_Dataset extract:_
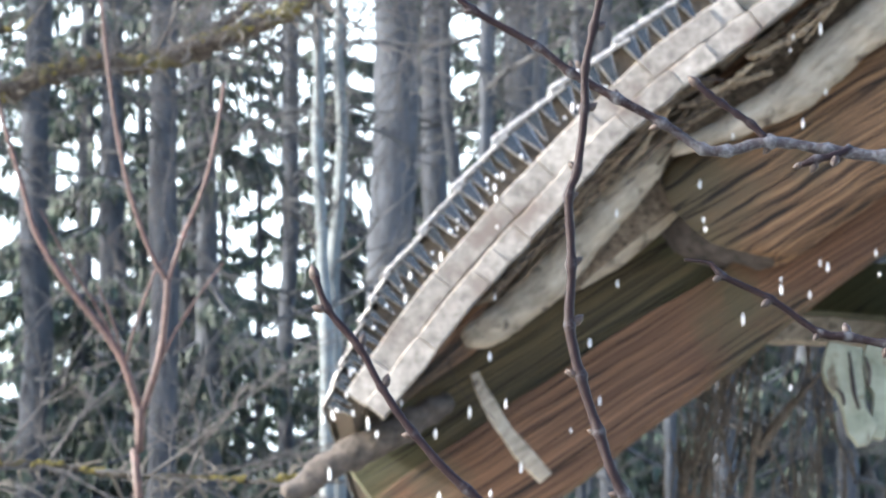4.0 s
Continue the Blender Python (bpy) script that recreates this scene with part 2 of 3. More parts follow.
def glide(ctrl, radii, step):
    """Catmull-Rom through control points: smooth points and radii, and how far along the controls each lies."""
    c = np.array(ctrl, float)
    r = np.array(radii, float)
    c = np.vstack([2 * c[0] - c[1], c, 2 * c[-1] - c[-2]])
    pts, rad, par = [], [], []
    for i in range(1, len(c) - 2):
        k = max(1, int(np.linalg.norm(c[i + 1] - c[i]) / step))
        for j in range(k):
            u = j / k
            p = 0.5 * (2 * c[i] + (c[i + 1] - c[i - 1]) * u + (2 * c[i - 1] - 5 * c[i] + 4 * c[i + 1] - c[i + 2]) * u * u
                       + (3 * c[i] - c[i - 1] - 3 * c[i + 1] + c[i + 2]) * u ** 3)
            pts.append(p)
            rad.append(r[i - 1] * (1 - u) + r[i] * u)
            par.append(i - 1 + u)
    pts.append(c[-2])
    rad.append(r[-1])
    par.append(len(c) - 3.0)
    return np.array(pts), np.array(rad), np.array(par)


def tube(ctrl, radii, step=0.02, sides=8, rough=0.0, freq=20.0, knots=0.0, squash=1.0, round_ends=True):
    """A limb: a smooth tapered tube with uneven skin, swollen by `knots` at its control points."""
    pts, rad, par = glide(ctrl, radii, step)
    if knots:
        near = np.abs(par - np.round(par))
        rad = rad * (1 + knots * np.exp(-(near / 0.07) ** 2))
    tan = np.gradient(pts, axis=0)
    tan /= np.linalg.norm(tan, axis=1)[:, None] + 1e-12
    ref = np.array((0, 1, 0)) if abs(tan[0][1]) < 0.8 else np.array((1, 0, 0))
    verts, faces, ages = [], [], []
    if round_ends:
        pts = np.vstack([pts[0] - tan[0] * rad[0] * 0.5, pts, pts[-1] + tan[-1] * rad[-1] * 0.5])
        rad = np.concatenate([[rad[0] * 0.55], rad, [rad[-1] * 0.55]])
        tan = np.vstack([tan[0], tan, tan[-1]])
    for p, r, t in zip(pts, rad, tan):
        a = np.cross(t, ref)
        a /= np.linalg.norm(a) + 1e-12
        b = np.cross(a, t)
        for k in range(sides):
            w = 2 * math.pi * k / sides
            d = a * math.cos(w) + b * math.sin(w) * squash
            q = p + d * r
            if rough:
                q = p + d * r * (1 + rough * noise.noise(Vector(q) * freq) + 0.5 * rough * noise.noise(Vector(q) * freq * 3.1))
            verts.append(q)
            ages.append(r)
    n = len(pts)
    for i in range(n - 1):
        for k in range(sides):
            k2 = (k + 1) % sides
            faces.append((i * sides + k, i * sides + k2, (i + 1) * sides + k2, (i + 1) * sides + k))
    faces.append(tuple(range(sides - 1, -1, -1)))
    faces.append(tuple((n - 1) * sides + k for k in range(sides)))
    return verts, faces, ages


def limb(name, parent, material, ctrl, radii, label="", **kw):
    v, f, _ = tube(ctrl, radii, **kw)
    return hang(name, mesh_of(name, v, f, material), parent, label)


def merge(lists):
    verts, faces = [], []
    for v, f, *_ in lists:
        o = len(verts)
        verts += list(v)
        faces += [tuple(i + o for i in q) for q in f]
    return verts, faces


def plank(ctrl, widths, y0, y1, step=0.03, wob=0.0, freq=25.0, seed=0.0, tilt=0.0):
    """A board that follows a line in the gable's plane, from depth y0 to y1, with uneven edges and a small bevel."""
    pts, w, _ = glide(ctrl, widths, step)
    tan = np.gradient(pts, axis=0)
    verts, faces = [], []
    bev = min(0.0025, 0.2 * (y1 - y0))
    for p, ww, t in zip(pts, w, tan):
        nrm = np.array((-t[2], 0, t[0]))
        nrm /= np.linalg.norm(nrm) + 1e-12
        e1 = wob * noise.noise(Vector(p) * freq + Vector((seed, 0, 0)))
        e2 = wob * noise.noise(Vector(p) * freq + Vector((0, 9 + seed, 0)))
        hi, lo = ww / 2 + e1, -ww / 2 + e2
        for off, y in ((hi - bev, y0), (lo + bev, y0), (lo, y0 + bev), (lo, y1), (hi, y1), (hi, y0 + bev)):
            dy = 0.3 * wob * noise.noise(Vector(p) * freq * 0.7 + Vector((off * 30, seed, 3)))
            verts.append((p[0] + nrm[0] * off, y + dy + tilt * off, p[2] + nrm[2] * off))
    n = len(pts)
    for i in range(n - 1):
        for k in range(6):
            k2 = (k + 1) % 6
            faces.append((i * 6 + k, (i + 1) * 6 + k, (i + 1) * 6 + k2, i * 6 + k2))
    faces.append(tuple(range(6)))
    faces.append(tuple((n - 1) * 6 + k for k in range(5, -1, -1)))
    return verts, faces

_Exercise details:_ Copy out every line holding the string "that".

_Full solution:_
Continue the Blender Python (bpy) script that recreates this scene with part 2 of 3. More parts follow.
    """A board that follows a line in the gable's plane, from depth y0 to y1, with uneven edges and a small bevel."""